Thursday, April 9, 2009

Heroic readers


Janet Malcolm wrote an entertaining book in 2007 called Two Lives : Gertrude and Alice. It is not a long book, but involves Malcolm in discussing the very long book that Gertrude Stein herself regarded as her finest effort. Malcolm writes, "I think it is safe to say that most well-read people in the English-speaking world have not read The Making of Americans. The book (in its only available edition) is nine hundred and twenty-five pages long and is set in small dense type, forty-four lines to the page. It is believed to be a modernist masterpiece, but is not felt to be a necessary reading experience. It is more a monument than a text, a heroic achievement of writing, a near-impossible feat of reading."

After discussing various famous critics who wrote about the book without reading it, and after quoting the confessions of Stein's own friends and admirers who did not read it, Malcolm describes her own experience: "For a long time I put off reading The Making of Americans. Every time I picked up the book, I put it down again. It was too heavy and thick and the type was too small and dense. I finally solved the problem by taking a kitchen knife and cutting it into six sections. The book thus became portable and (so to speak) readable."

Malcolm goes on to comment with great wit about what she discovered in the text itself over the course of many weeks. In doing so she half-ironically (but only half) casts herself as an explorer hacking through uncharted wilderness and sending back news bulletins. When I read Malcolm's book back in 2007 I didn't attach any particular significance to the passages concerning The Making of Americans. Only later, looking at subsequent books arriving to be cataloged at the San Francisco library where I work, did I think back to Janet Malcolm and her kitchen knife.

Ammon Shea is the author of Reading the OED, subtitled one man, one year, 21,730 pages. Shea consumed the full-scale 20-volume set of the Oxford English Dictionary, rather than the more familiar micro-print 2-volume boxed set (which would surely have blinded him before he could have completed the project). David Plotz undertakes a similar stunt with Good Book, subtitled the bizarre, hilarious, disturbing, marvelous, and inspiring things I learned when I read every single word of the Bible. Both Shea and Plotz are fitted out with pith helmet and machete, just like Janet Malcolm, in order to send us dispatches, just like she did, from impenetrable jungle depths.

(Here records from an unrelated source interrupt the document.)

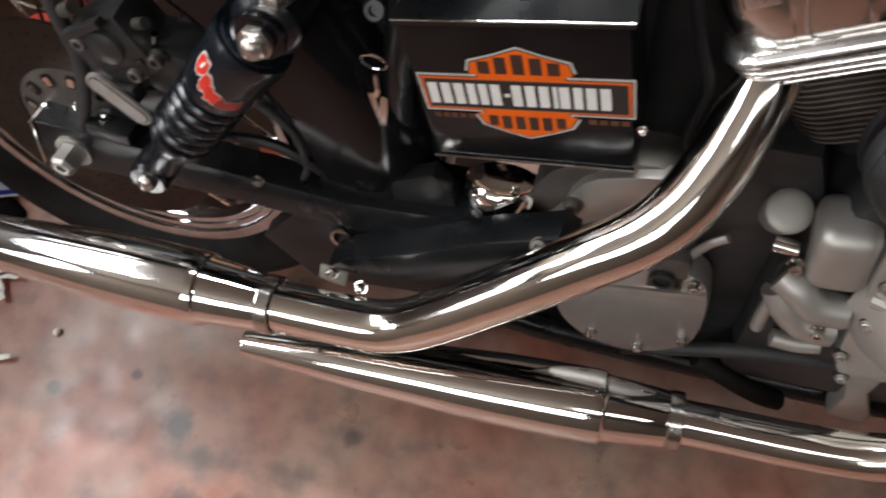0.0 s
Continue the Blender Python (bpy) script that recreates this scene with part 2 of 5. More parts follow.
def smooth_path(pts, steps=8):
    pts = [Vector(p) for p in pts]
    ext = [2 * pts[0] - pts[1]] + pts + [2 * pts[-1] - pts[-2]]
    out = []
    for i in range(1, len(ext) - 2):
        p0, p1, p2, p3 = ext[i - 1:i + 3]
        for k in range(steps):
            t = k / steps
            out.append(0.5 * (2 * p1 + (p2 - p0) * t + (2 * p0 - 5 * p1 + 4 * p2 - p3) * t * t + (3 * p1 - p0 - 3 * p2 + p3) * t ** 3))
    out.append(pts[-1])
    return out


def tube(pts, radius, n=20, steps=8, smooth=True, cap=True, hollow=0.0):
    """A swept tube; radius is a number or a list along pts."""
    raw = [Vector(p) for p in pts]
    path = smooth_path(raw, steps) if smooth and len(raw) > 2 else raw
    if isinstance(radius, (list, tuple)):
        at = np.linspace(0, 1, len(radius))
        radii = [float(r) for r in np.interp(np.linspace(0, 1, len(path)), at, radius)]
    else:
        radii = [radius] * len(path)
    bm = bmesh.new()
    t0 = (path[1] - path[0]).normalized()
    side = t0.orthogonal().normalized()
    rings = []
    for i, p in enumerate(path):
        tan = (path[min(i + 1, len(path) - 1)] - path[max(i - 1, 0)]).normalized()
        side = (side - tan * side.dot(tan)).normalized()
        up = tan.cross(side)
        rings.append([bm.verts.new(p + radii[i] * (math.cos(2 * math.pi * k / n) * side + math.sin(2 * math.pi * k / n) * up)) for k in range(n)])
    for a, b in zip(rings, rings[1:]):
        for k in range(n):
            bm.faces.new((a[k], a[(k + 1) % n], b[(k + 1) % n], b[k]))
    if cap:
        bm.faces.new(rings[0])
        bm.faces.new(rings[-1][::-1])
    return bm


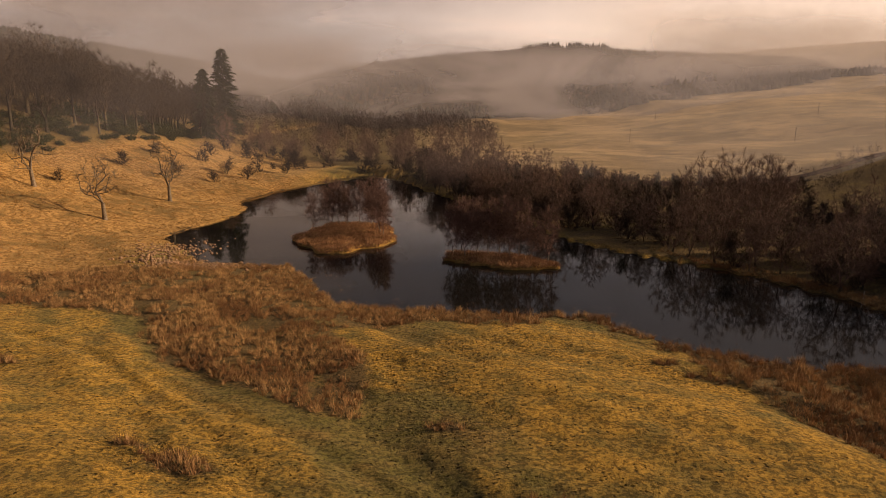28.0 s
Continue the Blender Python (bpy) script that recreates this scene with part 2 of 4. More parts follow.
    moor = n.mix(n.steps(n.noise(where, 0.02, 7.0, 0.72), 0.35, 0.65), (0.20, 0.128, 0.064), (0.43, 0.285, 0.145))
    furrow = n.noise(n.add("ShaderNodeMapping", {0: where, 3: (0.6, 1.0, 1.0)}).outputs[0], 0.028, 7.0, 0.70)
    moor = n.mix(n.math("MULTIPLY", n.steps(furrow, 0.48, 0.60), 0.75), moor, (0.115, 0.076, 0.038))
    lines = n.noise(n.add("ShaderNodeMapping", {0: where, 2: (0, 0, 0.25), 3: (0.22, 1.0, 1.0)}).outputs[0], 0.16, 5.0, 0.75)
    moor = n.mix(n.math("MULTIPLY", n.steps(lines, 0.50, 0.64), 0.6), moor, (0.085, 0.060, 0.030))
    tone = n.mix(mask("moor"), tone, moor)
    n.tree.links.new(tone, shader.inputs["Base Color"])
    shader.inputs["Sheen Weight"].default_value, shader.inputs["Sheen Roughness"].default_value = 0.12, 0.5
    shader.inputs["Sheen Tint"].default_value = (0.95, 0.76, 0.42, 1)
    lumps = n.math("SUBTRACT", n.math("ADD", n.math("MULTIPLY", fine, 0.5), n.math("MULTIPLY", mop, n.math("ADD", n.math("MULTIPLY", poached, 1.1), n.math("MULTIPLY", mask("tufted"), 0.8)))), n.math("MULTIPLY", hole, 1.4))
    relief = n.add("ShaderNodeBump", {"Strength": 1.0, "Distance": 0.27, "Height": lumps})
    n.tree.links.new(relief.outputs[0], shader.inputs["Normal"])


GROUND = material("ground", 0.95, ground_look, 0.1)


def water_look(n, shader, out):
    where = n.add("ShaderNodeTexCoord").outputs["Object"]
    shader.inputs["Base Color"].default_value = (0.012, 0.011, 0.010, 1)
    shader.inputs["IOR"].default_value = 1.33
    relief = n.add("ShaderNodeBump", {"Strength": 0.06, "Distance": 0.02, "Height": n.noise(where, 0.9, 4.0)})
    n.tree.links.new(relief.outputs[0], shader.inputs["Normal"])


WATER = material("water", 0.035, water_look, 0.5)


# ---- lie of the land ----
# lake outline, counter-clockwise seen from above
SHORE = [(-12, 203), (-20, 217), (-23, 222), (-38, 223), (-46, 233), (-56, 246), (-51, 262), (-50, 279),
         (-58, 292), (-54, 312), (-43, 345), (-32, 362), (-20, 345), (-6, 312), (8, 283), (17, 265), (25, 244),
         (33, 233), (43, 225), (54, 210), (64, 192), (56, 186), (42, 184), (28, 189), (21, 199), (4, 200)]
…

These are not conventional works of literary criticism or commentary. I would call them instead something like Melodramas of the Reading Life. As such, they seem to be a fairly recent phenomenon. Might this be a trend? (My daughter, who works in publishing, has explained how she and her colleagues are always attempting to spot fads and trends either in lifestyle or in thought, because then they will know more about the market for new books.) So what might this trend of mine signify? After considerable pondering, I offer the following guess: in our time, the actual act of reading long heavy books (all-the-way-through-without-skipping-the-dull-parts) is rapidly becoming an obsolete activity, or at best an arcane one. Consequently, those few individuals who still undertake it become imbued – or can at least imbue themselves – with the radiance of heroes. They are rare and strange and strong, like Ulysses or Wonder Woman.

It seems vainglorious at this point to admit that I read The Making of Americans cover to cover in the early 1980s, but it should be added that at the same time (on summer vacation) I was studiously acquiring a tan out in the backyard (very dark tans were all the fashion at that moment – probably for the last time in human history – and I am no doubt paying for it now). During the course of the same tan I read An American Tragedy by Theodore Dreiser, a lightweight at 874 pages. I loved having big fat endless books to read that summer.